— START OF Information shown —
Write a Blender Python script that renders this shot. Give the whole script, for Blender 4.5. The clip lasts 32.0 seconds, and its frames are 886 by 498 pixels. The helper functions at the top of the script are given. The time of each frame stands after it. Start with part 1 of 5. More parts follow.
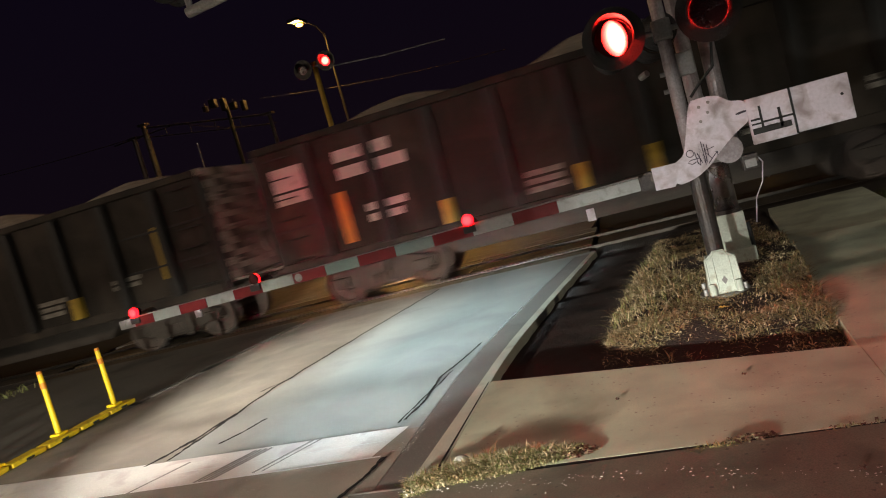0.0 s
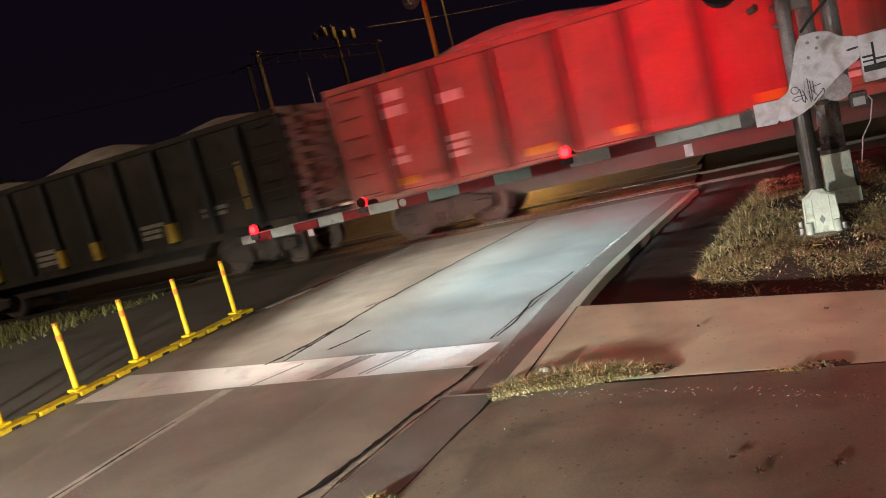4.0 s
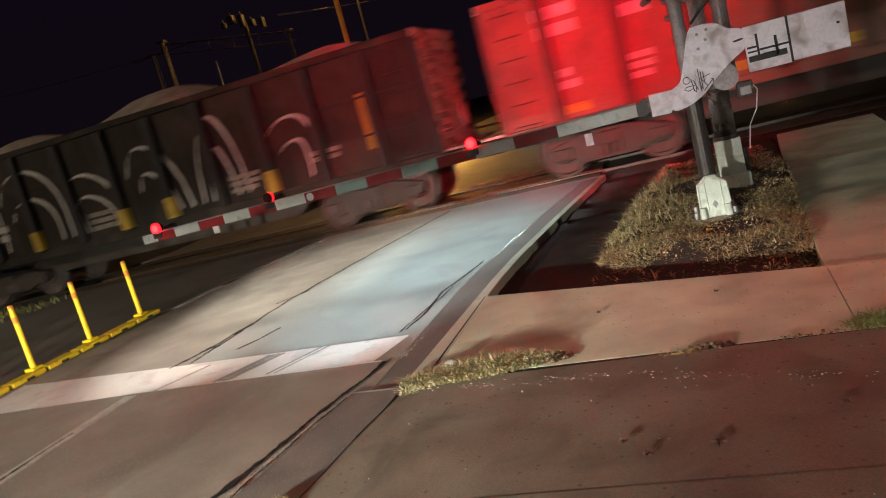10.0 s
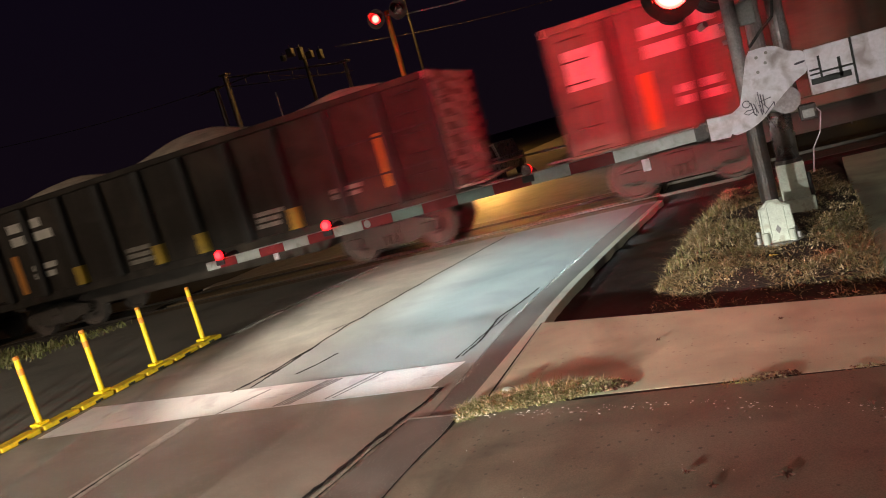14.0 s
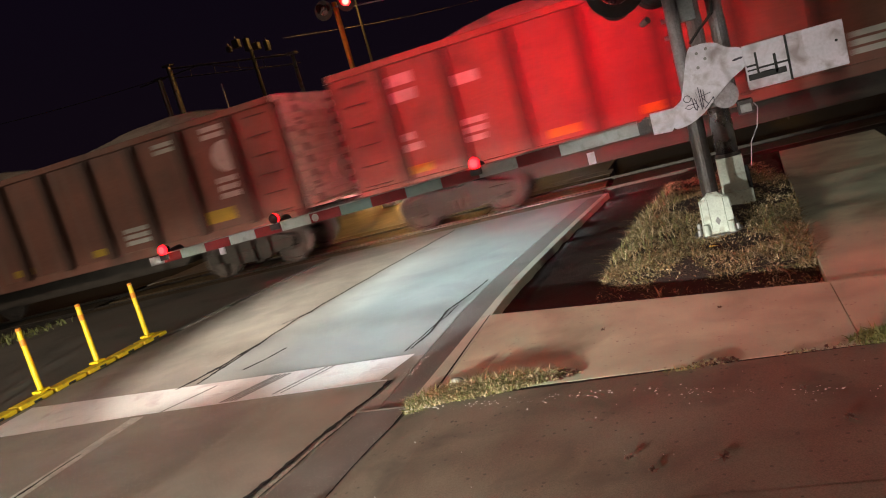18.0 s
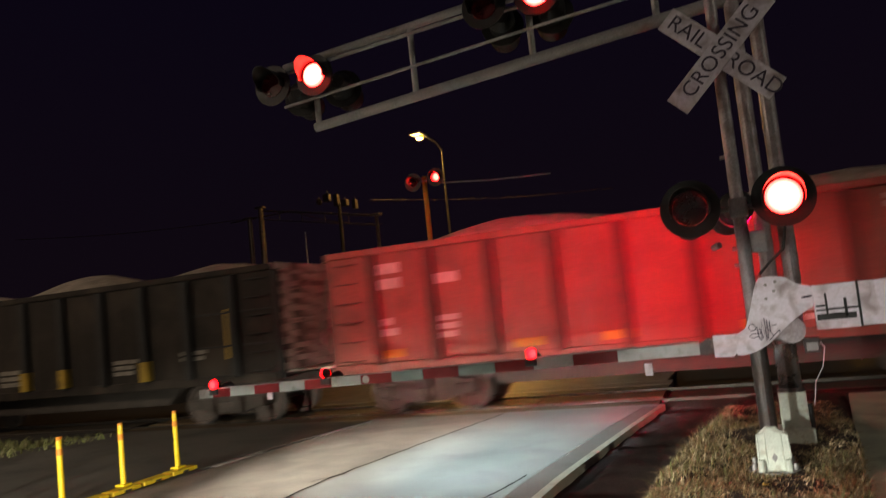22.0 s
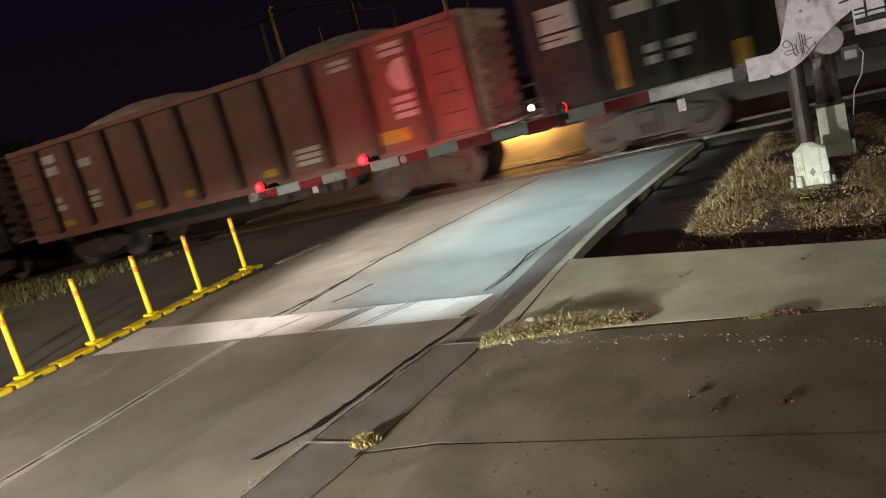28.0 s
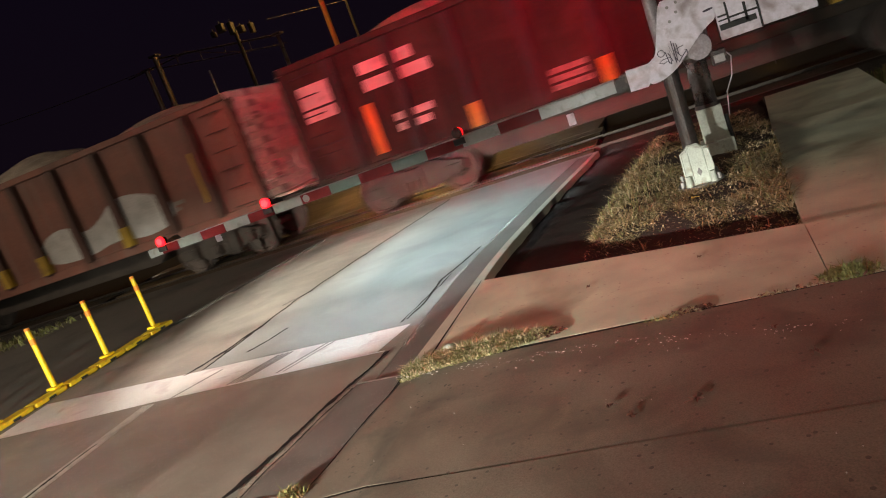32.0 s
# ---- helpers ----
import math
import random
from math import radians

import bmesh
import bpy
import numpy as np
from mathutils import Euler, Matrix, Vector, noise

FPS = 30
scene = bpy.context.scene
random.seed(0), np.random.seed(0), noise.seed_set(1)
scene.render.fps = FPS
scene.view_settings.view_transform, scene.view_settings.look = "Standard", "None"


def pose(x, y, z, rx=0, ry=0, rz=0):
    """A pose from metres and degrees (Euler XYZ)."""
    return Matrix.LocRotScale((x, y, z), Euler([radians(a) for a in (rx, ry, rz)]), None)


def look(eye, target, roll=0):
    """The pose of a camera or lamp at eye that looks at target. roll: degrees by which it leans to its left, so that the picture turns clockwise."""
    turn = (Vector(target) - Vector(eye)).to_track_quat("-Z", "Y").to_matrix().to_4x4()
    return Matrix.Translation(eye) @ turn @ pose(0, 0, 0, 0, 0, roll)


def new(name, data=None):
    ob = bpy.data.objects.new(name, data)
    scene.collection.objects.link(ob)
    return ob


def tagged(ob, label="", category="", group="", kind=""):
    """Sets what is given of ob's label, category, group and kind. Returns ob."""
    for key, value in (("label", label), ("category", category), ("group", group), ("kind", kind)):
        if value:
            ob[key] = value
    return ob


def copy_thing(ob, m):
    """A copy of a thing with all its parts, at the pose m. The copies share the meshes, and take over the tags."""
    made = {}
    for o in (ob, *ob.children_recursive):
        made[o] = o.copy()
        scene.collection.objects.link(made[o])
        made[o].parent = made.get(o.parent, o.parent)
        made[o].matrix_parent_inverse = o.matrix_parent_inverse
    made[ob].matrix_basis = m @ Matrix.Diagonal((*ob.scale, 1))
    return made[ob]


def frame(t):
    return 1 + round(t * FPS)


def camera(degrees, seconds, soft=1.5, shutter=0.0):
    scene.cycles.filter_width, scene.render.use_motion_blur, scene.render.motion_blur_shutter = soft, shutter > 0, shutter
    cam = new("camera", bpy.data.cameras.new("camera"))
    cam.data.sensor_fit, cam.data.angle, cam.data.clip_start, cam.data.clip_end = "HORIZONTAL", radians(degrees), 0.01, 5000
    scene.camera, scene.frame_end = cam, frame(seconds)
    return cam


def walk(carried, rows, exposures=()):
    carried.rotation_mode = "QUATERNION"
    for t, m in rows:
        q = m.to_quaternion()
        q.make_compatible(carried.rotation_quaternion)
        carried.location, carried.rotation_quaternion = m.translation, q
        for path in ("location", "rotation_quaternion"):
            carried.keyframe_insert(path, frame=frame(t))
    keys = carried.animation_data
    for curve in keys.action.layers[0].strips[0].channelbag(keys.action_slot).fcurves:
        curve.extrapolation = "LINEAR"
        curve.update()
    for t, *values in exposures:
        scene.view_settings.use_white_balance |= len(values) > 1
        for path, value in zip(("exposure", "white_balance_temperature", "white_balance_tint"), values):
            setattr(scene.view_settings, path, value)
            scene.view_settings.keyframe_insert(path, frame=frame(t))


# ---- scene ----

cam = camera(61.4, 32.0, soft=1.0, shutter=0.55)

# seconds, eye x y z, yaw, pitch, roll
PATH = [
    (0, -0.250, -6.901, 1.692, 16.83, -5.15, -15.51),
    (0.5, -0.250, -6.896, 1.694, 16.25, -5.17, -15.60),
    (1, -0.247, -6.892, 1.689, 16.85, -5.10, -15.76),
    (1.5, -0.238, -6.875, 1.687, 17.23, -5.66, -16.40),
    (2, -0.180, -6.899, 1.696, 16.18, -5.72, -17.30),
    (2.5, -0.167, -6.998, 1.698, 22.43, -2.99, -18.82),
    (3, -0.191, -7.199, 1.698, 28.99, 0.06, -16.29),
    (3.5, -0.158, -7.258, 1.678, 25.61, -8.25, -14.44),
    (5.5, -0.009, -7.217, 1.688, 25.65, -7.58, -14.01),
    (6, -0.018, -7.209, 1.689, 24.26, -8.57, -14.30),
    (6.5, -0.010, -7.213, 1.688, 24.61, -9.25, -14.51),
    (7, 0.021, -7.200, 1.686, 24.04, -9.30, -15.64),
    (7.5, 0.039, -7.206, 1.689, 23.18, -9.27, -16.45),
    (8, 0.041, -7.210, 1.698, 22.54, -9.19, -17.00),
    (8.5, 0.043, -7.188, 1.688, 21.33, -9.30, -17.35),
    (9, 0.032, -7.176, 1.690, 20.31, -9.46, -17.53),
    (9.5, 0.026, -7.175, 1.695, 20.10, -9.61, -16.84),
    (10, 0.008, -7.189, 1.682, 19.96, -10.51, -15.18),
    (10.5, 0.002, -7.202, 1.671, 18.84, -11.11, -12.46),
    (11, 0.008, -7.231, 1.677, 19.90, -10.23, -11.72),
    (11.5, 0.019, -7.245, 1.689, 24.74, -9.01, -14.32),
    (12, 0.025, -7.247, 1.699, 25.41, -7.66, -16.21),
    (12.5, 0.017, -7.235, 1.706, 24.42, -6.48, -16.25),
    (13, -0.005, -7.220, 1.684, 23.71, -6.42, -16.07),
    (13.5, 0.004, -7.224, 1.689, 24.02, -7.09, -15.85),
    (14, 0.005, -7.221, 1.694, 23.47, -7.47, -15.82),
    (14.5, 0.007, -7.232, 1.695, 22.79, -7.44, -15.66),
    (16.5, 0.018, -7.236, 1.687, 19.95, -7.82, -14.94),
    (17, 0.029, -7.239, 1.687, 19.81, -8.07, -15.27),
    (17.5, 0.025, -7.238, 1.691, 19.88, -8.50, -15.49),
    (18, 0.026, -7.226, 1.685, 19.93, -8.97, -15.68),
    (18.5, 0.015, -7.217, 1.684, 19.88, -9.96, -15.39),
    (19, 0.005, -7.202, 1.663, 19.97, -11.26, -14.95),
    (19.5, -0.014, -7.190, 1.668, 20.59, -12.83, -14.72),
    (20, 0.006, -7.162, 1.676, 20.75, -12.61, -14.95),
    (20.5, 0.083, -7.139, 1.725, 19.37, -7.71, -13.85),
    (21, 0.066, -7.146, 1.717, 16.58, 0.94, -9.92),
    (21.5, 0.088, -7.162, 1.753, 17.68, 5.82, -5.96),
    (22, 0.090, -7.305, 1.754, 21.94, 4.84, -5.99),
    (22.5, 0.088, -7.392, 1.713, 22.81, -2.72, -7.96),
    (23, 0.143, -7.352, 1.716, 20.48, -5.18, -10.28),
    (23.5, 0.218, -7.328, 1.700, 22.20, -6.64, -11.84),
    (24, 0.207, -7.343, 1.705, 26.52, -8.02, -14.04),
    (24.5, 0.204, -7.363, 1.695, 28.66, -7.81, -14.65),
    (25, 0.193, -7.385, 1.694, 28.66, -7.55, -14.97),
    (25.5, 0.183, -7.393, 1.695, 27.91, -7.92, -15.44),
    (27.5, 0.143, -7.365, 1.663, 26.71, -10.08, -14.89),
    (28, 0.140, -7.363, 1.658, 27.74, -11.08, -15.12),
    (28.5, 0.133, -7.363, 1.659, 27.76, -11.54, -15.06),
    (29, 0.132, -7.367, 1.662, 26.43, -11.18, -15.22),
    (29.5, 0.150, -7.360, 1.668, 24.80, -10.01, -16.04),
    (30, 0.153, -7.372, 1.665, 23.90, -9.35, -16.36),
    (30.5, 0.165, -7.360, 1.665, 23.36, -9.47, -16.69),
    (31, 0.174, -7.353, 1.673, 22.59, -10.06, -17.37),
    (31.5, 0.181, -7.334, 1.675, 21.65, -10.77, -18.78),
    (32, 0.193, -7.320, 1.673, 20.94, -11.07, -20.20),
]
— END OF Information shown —
What you have to do: Extract the run of lines that opens with the line containing "for path in" and closes with the line containing "cam = camera(61.4, 32.0, soft=1.0, shutter=0.55)"; reproduce it exactly and add nothing.

Solution:
        for path in ("location", "rotation_quaternion"):
            carried.keyframe_insert(path, frame=frame(t))
    keys = carried.animation_data
    for curve in keys.action.layers[0].strips[0].channelbag(keys.action_slot).fcurves:
        curve.extrapolation = "LINEAR"
        curve.update()
    for t, *values in exposures:
        scene.view_settings.use_white_balance |= len(values) > 1
        for path, value in zip(("exposure", "white_balance_temperature", "white_balance_tint"), values):
            setattr(scene.view_settings, path, value)
            scene.view_settings.keyframe_insert(path, frame=frame(t))


# ---- scene ----

cam = camera(61.4, 32.0, soft=1.0, shutter=0.55)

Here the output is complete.